Greer Bancshares Incorporated-Greer State Bank (collectively the "Company")
It has long been the practice of the Company to control its expenses and to avoid excessive expenditures. The Board of Directors (“Board”) has adopted this written policy to formalize this long-standing practice.
II. General guideline applicable to all expenses
Expenditures by the Company should be reasonable and reasonably related to the business of the Company to provide a wide array of banking products and services to the community that it serves. Expenses which are not reasonable and reasonably related to the business of the Company are prohibited. Expenditures must also comply with the Bank’s Accounts Payable Policy.
III. Guidelines related to specific types of expenditures
The following guidelines shall apply to the specific types of expenditures identified. Unless otherwise indicated, the advance approval of a Senior Vice President of the Company is required before any of the identified expenditures may be made.
A. Entertainment or events. The following entertainment or events and related expenses are specifically permitted:
1. Any entertainment or events included in the Company’s Board approved budget (no other advance approval needed);
2. Continuing education for employees or directors designed to enhance their knowledge, skills, or capabilities;
3. Events that provide meaningful opportunities for market and industry networking with vendors and banking professionals;
4. Business development events and opportunities;
5. Meetings, education, and conferences provided by trade organizations such as the American Bankers Association, S. C. Bankers Association, and other similar organizations;
6. Meetings, education, and conferences provided by industry regulators and governmental organizations such as the FDIC, SEC, State Board of Financial Institutions, and other governmental entities;
7. Company customer appreciation events or Company sponsored promotional events approved in advance by the CEO or CFO so long as no individual event exceeds $7500. Events in excess of this amount must be approved in advance by the Corporate Governance Committee or Board;
8. Two annual celebrations for employees, employee recognition, team building, or morale that are approved in advance by the CEO or CFO so long as no individual celebration exceeds $7,500 in costs. Events in excess of this amount must be approved in advance by the Corporate Governance Committee or Board;
9. Other entertainment or events approved in advance by the CEO or CFO so long as the specific entertainment or event does not exceed $7,500. Entertainment or events in excess of this amount must be approved in advance by the Corporate Governance Committee or Board;
B. Office and facility renovations. The following office and facility renovations are specifically permitted:
1. Construction costs, office improvements, or facility renovations included in the Company’s Board approved budget (no other advance approval needed);
2. Routine maintenance and repairs;
3. Maintenance or repairs necessary to comply with applicable laws or zoning ordinances or to provide a safe environment for Company employees or customers;
4. Office or facility renovations approved in advance by the CEO or CFO, not to exceed $7,500. Advance approval of the Corporate Governance Committee or Board shall be required for such renovations in excess of $7,500.

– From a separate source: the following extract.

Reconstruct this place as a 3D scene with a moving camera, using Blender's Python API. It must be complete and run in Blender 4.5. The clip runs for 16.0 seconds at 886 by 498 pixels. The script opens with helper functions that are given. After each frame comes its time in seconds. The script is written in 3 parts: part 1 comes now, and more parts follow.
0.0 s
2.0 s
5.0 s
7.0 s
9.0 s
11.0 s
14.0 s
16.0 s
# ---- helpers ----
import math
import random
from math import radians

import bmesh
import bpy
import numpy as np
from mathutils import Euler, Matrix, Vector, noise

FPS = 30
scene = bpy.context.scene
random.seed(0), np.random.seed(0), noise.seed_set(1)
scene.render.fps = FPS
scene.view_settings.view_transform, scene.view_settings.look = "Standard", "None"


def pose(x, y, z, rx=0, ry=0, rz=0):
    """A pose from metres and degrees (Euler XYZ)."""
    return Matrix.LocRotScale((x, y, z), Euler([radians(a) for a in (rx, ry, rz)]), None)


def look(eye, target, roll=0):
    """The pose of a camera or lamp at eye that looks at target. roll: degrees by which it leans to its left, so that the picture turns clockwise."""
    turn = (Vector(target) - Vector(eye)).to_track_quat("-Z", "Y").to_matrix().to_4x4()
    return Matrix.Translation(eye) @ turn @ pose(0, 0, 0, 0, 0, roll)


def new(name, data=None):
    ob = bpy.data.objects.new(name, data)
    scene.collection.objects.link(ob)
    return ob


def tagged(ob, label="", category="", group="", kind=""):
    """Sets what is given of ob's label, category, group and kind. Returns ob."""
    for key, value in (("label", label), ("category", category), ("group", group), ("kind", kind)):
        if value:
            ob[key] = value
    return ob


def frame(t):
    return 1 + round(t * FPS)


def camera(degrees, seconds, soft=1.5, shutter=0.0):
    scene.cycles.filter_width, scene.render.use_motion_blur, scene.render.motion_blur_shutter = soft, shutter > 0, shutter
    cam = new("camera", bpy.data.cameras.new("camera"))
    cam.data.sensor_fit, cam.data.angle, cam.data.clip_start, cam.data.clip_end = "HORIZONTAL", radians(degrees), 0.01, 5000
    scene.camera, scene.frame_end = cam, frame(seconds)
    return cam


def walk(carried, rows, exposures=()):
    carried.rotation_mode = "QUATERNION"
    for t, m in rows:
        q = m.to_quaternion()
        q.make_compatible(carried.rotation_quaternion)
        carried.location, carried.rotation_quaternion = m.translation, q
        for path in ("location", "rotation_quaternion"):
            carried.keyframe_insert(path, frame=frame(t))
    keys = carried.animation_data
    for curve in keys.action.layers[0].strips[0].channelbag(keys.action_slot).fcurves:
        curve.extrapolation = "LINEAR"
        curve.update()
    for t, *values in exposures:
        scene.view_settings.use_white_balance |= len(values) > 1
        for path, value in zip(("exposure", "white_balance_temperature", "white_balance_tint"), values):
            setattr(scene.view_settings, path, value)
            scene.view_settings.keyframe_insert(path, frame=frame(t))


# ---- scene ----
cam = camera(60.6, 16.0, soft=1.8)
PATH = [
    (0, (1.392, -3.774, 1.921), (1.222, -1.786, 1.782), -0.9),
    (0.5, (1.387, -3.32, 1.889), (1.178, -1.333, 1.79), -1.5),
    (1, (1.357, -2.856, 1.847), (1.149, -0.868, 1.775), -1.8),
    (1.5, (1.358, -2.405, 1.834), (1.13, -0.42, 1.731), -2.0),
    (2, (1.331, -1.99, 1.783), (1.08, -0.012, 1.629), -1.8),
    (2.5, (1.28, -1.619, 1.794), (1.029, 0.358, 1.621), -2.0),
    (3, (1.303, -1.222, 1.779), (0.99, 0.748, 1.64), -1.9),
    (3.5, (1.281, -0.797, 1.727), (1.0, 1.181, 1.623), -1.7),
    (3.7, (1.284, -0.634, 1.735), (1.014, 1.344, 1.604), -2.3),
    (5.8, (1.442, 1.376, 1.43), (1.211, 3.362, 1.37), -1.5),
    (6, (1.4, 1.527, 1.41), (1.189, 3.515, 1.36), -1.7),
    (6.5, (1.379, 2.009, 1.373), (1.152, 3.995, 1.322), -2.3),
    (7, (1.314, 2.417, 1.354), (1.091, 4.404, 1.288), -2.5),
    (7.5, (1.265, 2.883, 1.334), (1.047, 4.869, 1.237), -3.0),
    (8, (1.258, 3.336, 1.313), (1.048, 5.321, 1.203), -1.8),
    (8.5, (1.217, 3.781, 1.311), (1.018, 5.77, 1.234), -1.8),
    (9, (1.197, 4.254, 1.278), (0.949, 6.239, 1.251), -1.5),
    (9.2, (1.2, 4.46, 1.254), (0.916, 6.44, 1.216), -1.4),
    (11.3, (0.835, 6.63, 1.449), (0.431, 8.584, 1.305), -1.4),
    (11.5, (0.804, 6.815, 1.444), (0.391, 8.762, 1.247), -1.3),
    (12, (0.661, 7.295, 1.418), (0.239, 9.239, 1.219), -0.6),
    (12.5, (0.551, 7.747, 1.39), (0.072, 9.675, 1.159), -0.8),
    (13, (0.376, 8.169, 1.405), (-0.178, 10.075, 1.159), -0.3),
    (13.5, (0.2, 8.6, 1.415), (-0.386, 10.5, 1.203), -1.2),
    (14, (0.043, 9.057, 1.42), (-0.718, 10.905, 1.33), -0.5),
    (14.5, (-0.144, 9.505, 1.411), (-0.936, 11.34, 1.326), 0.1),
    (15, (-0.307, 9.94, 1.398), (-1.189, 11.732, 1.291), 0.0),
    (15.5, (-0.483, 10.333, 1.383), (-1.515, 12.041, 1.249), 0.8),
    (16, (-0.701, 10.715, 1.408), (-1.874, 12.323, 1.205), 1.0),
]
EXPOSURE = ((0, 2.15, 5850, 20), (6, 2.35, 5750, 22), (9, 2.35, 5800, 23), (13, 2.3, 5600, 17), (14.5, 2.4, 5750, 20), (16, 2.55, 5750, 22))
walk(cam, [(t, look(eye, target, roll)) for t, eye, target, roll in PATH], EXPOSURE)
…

C. Aviation or other transportation services: The Company does not own any jets, airplanes, helicopters or other aviation equipment, and the Company shall not own any such equipment without advance approval of the Board. When air travel is appropriate in furtherance of the Company’s business, employees or directors shall fly coach class on a commercial airline. The use of any other transportation services, including automobile, bus, or rail, is permitted so long as such cost is reasonable and is for a purpose reasonably related to the Company’s business.
D. Other similar items, activities, or events. Other items, activities, or events not explicitly identified, but which are similar to those outlined in Paragraphs A, B, or C shall be permitted with the advance approval of the CEO or CFO, not to exceed $7500. Expense for similar items in excess of this amount must be approved in advance by the Corporate Governance Committee or Board;
A. This policy shall be filed, upon adoption, with the U. S. Treasury. If this policy is amended at any time prior to final re-payment of TARP funds, such amended policy shall be filed with the U.S. Treasury.

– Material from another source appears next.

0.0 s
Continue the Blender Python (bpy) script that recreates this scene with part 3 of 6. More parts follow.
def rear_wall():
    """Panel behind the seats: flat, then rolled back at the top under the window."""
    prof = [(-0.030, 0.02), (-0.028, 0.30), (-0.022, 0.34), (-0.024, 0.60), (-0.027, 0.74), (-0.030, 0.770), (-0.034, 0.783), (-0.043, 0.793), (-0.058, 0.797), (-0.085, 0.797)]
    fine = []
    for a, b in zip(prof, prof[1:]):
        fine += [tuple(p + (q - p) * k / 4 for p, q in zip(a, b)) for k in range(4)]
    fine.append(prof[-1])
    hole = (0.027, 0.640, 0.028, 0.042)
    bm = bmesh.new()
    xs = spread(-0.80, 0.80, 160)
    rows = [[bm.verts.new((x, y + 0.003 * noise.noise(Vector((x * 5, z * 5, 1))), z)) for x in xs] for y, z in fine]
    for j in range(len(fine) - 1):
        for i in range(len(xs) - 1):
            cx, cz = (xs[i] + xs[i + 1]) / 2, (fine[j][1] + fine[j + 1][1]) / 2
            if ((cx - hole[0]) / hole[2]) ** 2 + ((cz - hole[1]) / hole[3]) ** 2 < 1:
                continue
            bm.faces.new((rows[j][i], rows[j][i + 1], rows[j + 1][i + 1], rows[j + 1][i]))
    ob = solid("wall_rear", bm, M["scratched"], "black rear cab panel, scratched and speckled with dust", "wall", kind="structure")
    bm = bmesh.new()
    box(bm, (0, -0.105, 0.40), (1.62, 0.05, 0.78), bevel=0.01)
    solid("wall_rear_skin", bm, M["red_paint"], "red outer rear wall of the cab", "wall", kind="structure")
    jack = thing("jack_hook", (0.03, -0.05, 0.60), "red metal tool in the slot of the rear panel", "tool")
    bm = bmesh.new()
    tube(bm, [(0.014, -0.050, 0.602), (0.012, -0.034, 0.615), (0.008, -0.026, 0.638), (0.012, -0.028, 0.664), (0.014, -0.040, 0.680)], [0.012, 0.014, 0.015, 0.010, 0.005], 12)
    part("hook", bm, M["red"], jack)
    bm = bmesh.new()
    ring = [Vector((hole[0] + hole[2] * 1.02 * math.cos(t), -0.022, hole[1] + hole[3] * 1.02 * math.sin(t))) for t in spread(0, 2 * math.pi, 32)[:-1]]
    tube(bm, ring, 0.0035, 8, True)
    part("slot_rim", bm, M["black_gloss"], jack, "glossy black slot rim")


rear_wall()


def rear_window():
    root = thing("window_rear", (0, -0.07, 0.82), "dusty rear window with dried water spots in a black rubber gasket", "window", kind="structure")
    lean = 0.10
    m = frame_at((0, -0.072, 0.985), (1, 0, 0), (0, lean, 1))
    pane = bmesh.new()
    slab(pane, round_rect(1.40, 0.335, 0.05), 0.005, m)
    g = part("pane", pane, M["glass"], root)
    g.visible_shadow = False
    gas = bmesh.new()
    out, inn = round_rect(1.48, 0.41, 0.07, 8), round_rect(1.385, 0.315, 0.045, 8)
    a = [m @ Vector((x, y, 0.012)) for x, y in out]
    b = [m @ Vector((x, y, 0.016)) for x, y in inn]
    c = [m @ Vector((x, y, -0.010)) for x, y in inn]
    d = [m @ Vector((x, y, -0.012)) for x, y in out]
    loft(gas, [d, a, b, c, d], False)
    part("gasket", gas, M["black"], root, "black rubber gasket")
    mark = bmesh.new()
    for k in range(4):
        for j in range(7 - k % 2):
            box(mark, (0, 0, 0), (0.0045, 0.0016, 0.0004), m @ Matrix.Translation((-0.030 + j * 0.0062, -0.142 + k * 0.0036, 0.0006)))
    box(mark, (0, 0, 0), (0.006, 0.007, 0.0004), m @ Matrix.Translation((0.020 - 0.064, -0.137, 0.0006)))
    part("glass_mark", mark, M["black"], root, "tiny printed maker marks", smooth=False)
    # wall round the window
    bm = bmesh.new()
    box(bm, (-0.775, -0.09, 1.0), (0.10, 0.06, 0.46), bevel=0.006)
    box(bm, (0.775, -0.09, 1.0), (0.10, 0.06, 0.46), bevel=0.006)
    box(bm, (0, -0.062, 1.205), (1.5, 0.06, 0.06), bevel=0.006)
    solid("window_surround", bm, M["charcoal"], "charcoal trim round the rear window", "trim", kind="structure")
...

B. This policy and any amendments thereto shall be promptly posted on the Company’s internet website.
C. Any employee who becomes aware of violations of this policy, including, but not limited to, supervisors and Bank officers, should promptly report such violations to the Company’s Compliance Officer, 1111 W. Poinsett St., Greer, SC 29650. The Compliance Officer shall promptly, i.e., within ten business days after receipt, notify the chair of the Corporate Governance Committee of any reported violations of this policy. The Corporate Governance Committee shall review any reported violation at its next meeting, shall take such action as it deems appropriate, and shall notify the Board at the next Board meeting of the reported violation and the actions of the Corporate Governance Committee.
D. The Board shall review this policy annually. Exceptions to policy may only be permitted either by the Company’s Corporate Governance Committee or Board of Directors.

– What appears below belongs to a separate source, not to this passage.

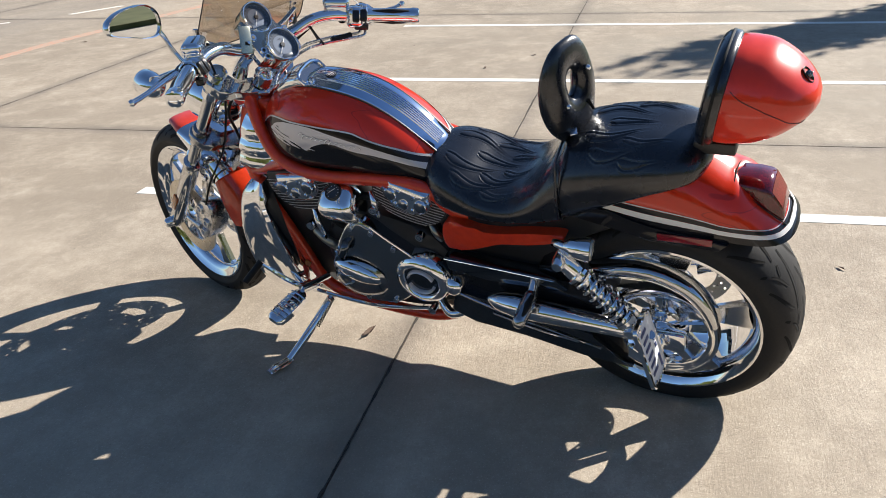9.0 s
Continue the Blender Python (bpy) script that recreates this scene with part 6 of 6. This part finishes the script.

E. The Company’s CEO shall be responsible to assure the effective implementation of this policy. The Company’s CEO and CFO shall annually certify to the Board that prior approval for expenditures requiring prior approval pursuant to this policy was properly obtained with respect to each such expenditure. If the CEO or CFO is aware of violations of the prior approval requirements of this policy, they shall note such violations in their certification with a full explanation and any recommended corrective action.